§ **EXERCISE DETAILS**: Reproduce the listing below exactly. Pictures do not belong in the copy.

§ **PROVIDED DATA**:

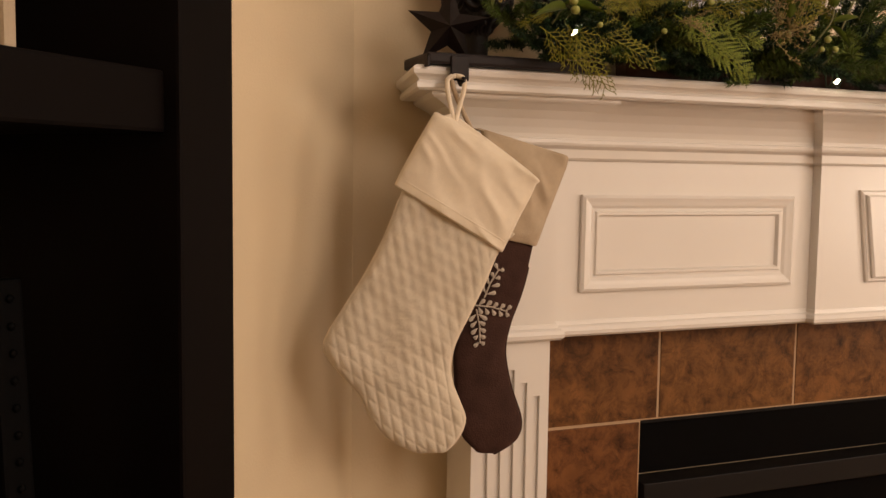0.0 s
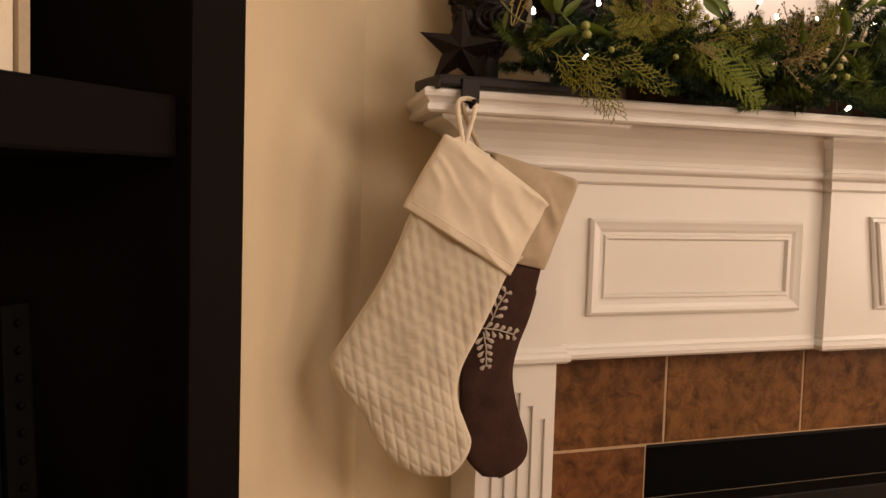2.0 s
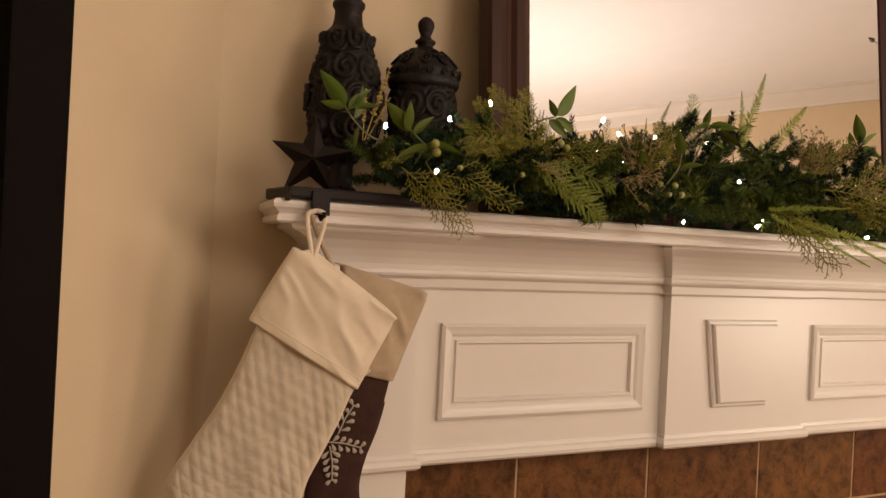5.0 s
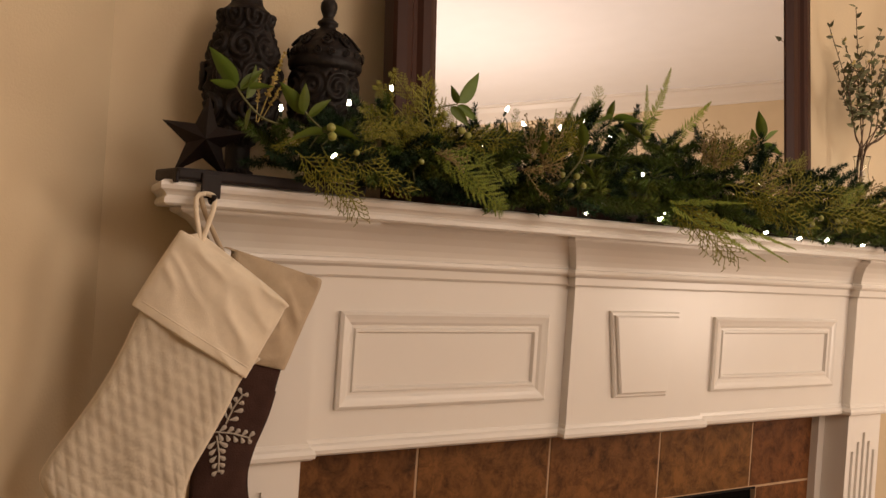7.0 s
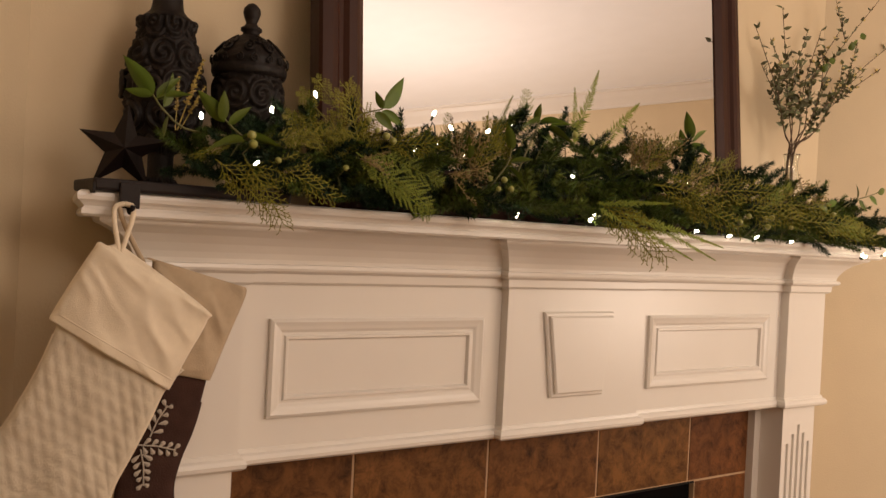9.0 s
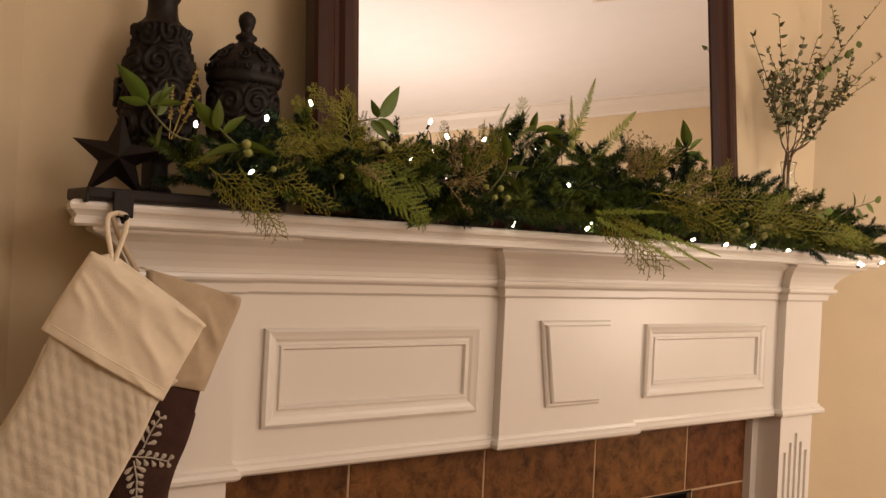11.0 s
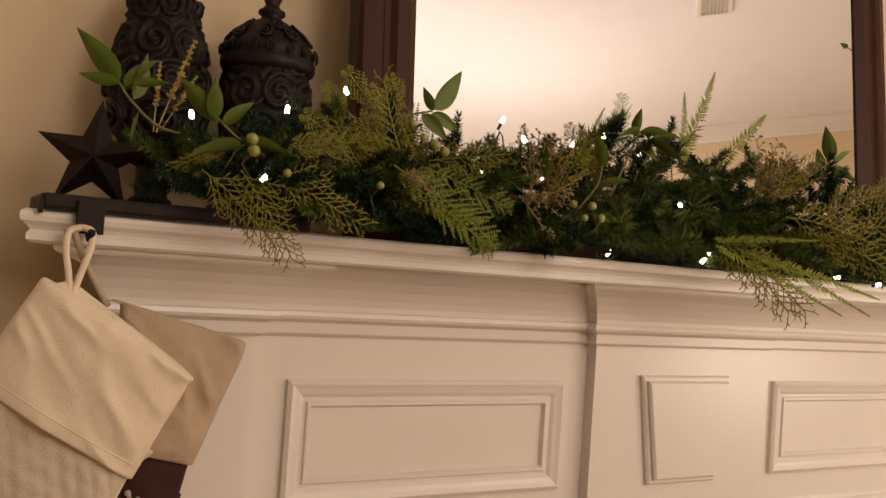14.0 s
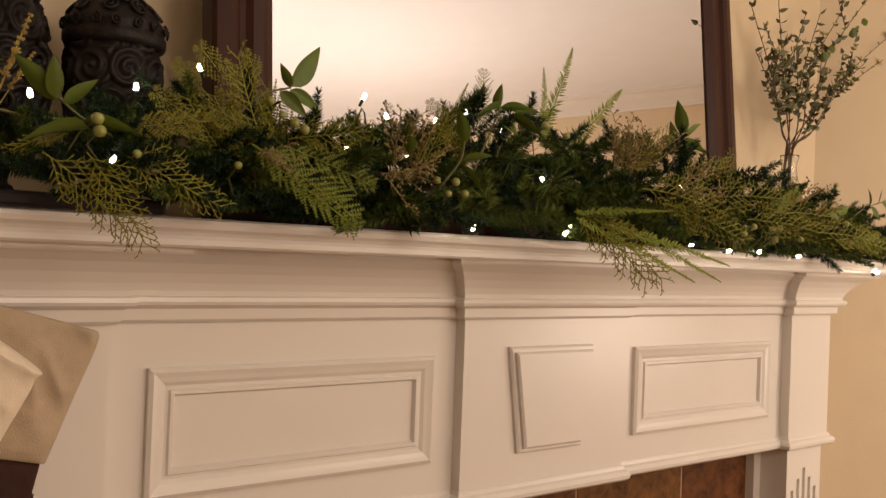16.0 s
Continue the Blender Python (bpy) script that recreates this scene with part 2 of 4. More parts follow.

§ **EXERCISE SOLUTION**:
0.0 s
2.0 s
5.0 s
7.0 s
9.0 s
11.0 s
14.0 s
16.0 s
Continue the Blender Python (bpy) script that recreates this scene with part 2 of 4. More parts follow.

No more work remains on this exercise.